Well, we've got you see in our Analyst Day or this deck that we put out last fall, I think we're at an all in price anywhere from $5.25 to $5.50 inclusive of storage and transportation cost. Storage and transportation is usually between $1, $1.50 So we assumed a high 2, low 3 range on the commodity pricing. So to the extent that we have lower pricing that we're able to capture from various sources of gas, it is obviously a benefit that flows back to our customers. And we've got a very good gas supply team in our shared services function that is working to minimize the cost of gas across the enterprise.
Okay, great. Thank
you. Our next question today is coming from Mark Solisito from Barclays. Your line is now live.
Hi, good morning. Kind of following up on some of the earlier questions, can you quantify the year over year impact from Waha basis differentials in fiscal 1Q?
If you look to our MDA, it's roughly down about $750,000 to $1,000,000 It's in our line item that flows it's not in our Mid Tex line, but it's in our pipeline, it's in our 3 system line item. So it's
out there in the 10Q. Got it. Okay. And then in terms of your FY '20 EPS guidance, I think Waha spreads were $12,000,000 year over year tailwind in fiscal 'nineteen. Just curious what the embedded assumption was in your fiscal 2020 guidance?

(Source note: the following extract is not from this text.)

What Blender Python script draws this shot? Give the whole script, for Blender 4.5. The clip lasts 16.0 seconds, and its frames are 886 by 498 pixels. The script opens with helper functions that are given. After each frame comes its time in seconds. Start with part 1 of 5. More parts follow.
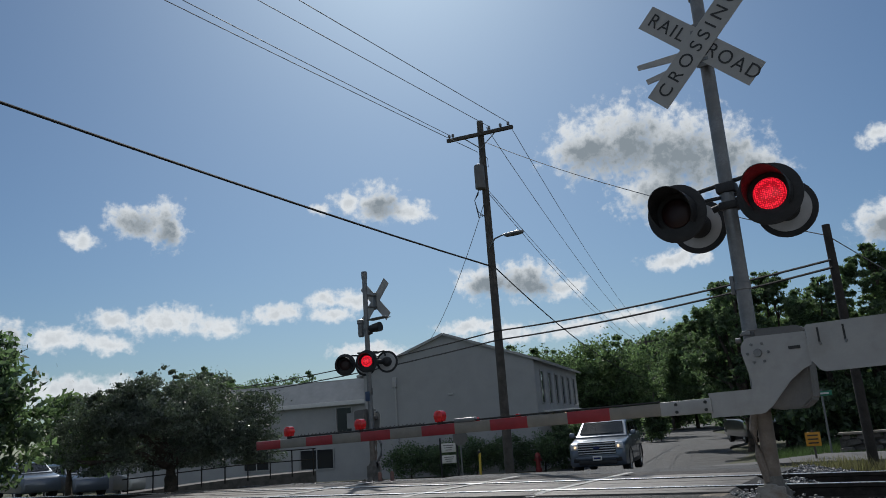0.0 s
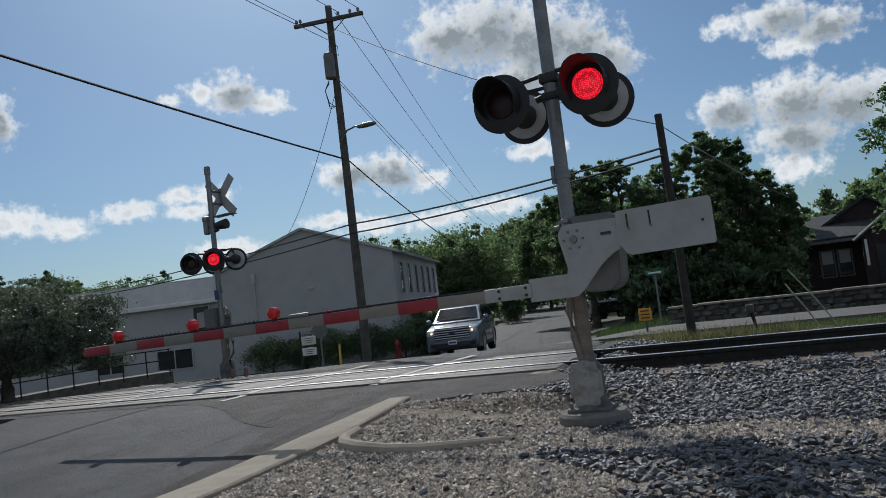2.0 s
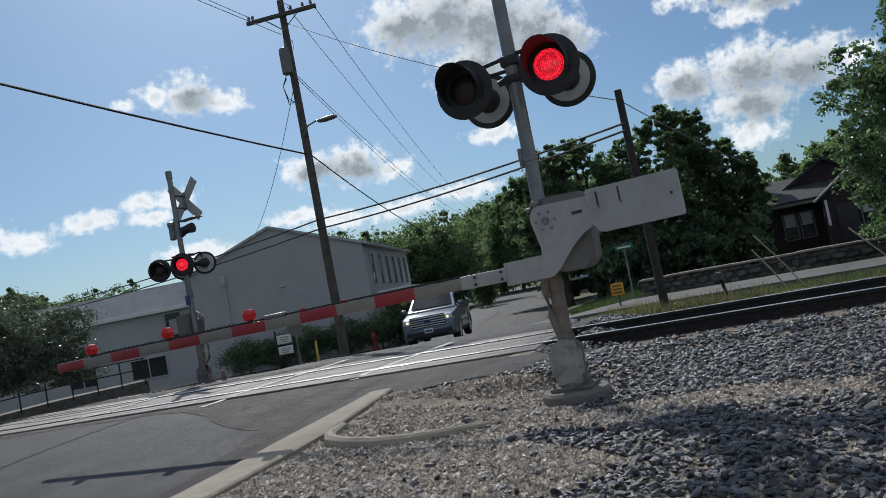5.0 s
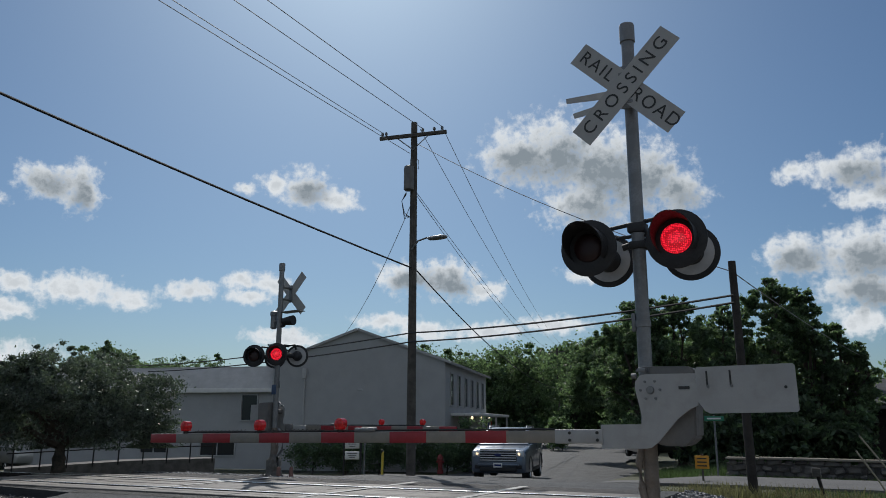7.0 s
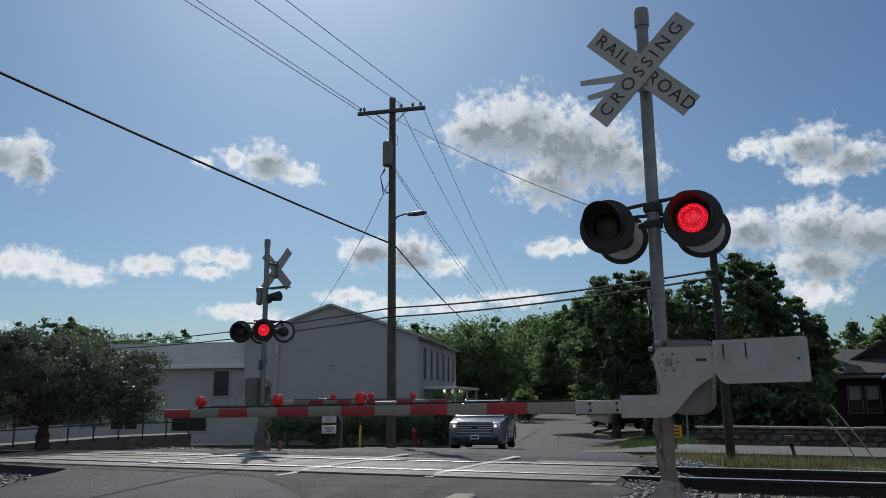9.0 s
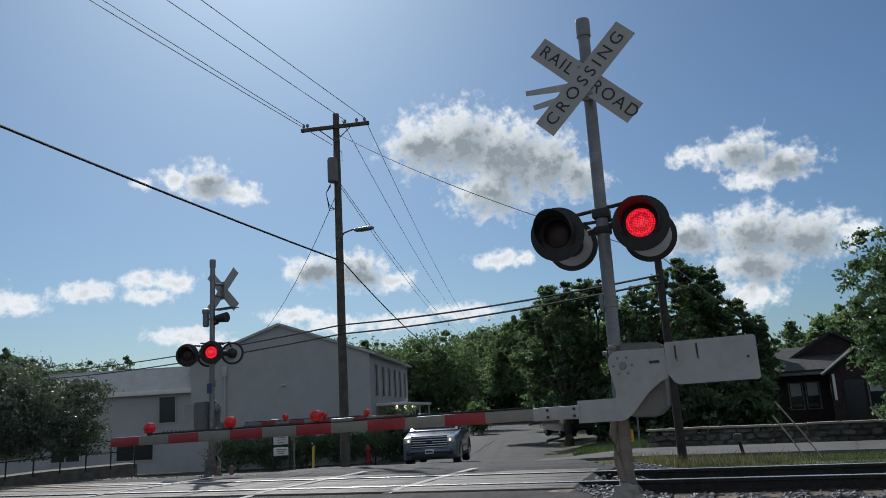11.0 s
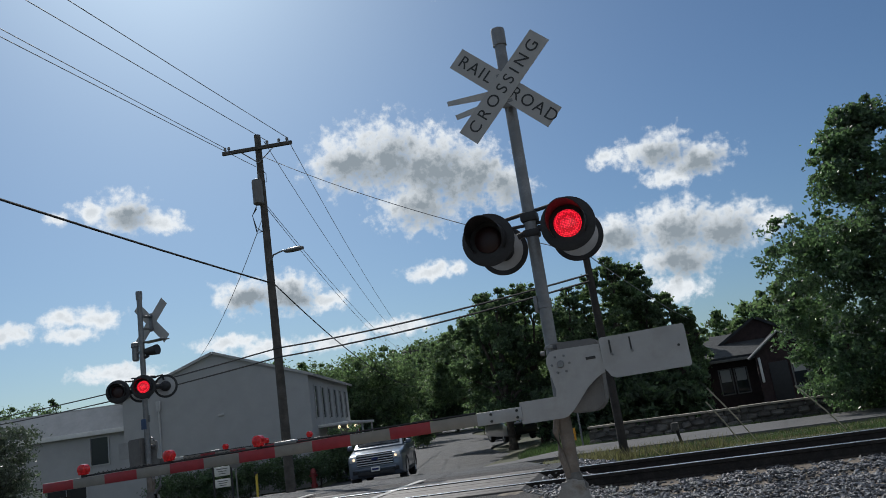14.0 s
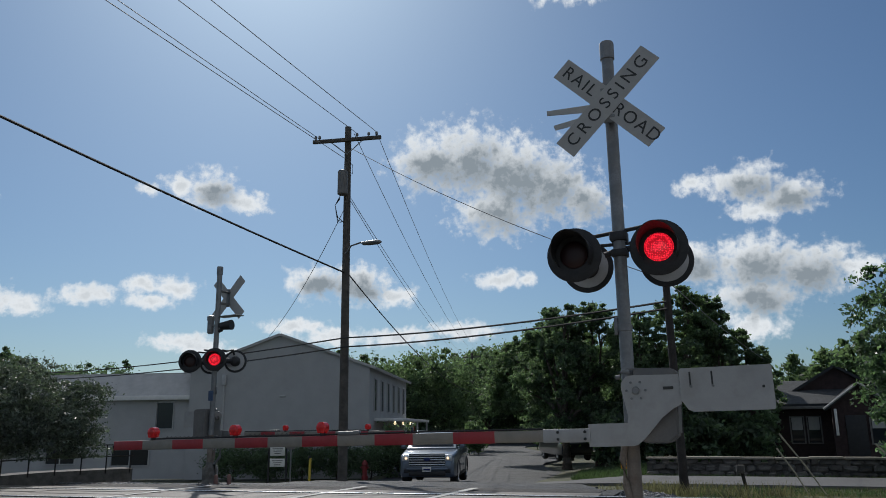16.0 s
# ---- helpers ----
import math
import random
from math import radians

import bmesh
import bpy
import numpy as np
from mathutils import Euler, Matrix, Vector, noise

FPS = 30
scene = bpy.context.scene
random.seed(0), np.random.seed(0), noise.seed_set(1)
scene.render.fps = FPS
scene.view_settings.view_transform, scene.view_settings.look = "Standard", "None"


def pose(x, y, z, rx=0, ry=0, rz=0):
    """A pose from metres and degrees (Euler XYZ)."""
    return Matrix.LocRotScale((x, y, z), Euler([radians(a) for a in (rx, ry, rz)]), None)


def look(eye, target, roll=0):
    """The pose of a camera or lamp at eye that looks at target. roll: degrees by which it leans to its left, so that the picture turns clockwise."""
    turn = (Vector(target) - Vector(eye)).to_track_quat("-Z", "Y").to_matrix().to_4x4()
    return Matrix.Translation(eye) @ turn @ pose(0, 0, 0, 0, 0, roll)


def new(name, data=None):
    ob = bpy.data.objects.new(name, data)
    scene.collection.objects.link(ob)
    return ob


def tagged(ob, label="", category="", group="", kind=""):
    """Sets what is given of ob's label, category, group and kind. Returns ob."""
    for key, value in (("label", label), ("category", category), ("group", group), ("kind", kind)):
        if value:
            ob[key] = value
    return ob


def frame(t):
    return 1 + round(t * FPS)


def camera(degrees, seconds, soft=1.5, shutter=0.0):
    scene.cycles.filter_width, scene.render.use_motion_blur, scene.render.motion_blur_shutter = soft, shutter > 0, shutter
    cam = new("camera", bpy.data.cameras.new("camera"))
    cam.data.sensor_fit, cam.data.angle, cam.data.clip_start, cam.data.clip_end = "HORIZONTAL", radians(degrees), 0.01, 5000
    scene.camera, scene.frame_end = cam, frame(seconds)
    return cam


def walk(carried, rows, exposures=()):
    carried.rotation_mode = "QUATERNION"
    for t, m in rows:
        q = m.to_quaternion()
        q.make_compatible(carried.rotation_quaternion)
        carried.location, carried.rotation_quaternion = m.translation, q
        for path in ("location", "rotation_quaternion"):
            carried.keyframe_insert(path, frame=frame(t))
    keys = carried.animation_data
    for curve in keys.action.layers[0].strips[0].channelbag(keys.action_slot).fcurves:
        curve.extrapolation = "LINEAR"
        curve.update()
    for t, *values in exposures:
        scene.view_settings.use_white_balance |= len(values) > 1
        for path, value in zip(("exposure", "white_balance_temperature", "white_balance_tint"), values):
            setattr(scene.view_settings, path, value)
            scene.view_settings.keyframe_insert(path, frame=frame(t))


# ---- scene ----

Or maybe said differently, if you captured any benefit in fiscal 2020, would that represent upside to your budget?
We made a call based upon market conditions at the time that we put the plan together last summer that we haven't released those specific details.
Got it. Okay. Thank you.
Thank you. We've reached the end of our question and answer session. I'd like to turn the floor back over to management for any further or closing comments.
Thank you, Kevin. We appreciate your interest in Atmos Energy and thank you for joining us. A recording of this call is available for replay on our website through May 7, 2020. Goodbye.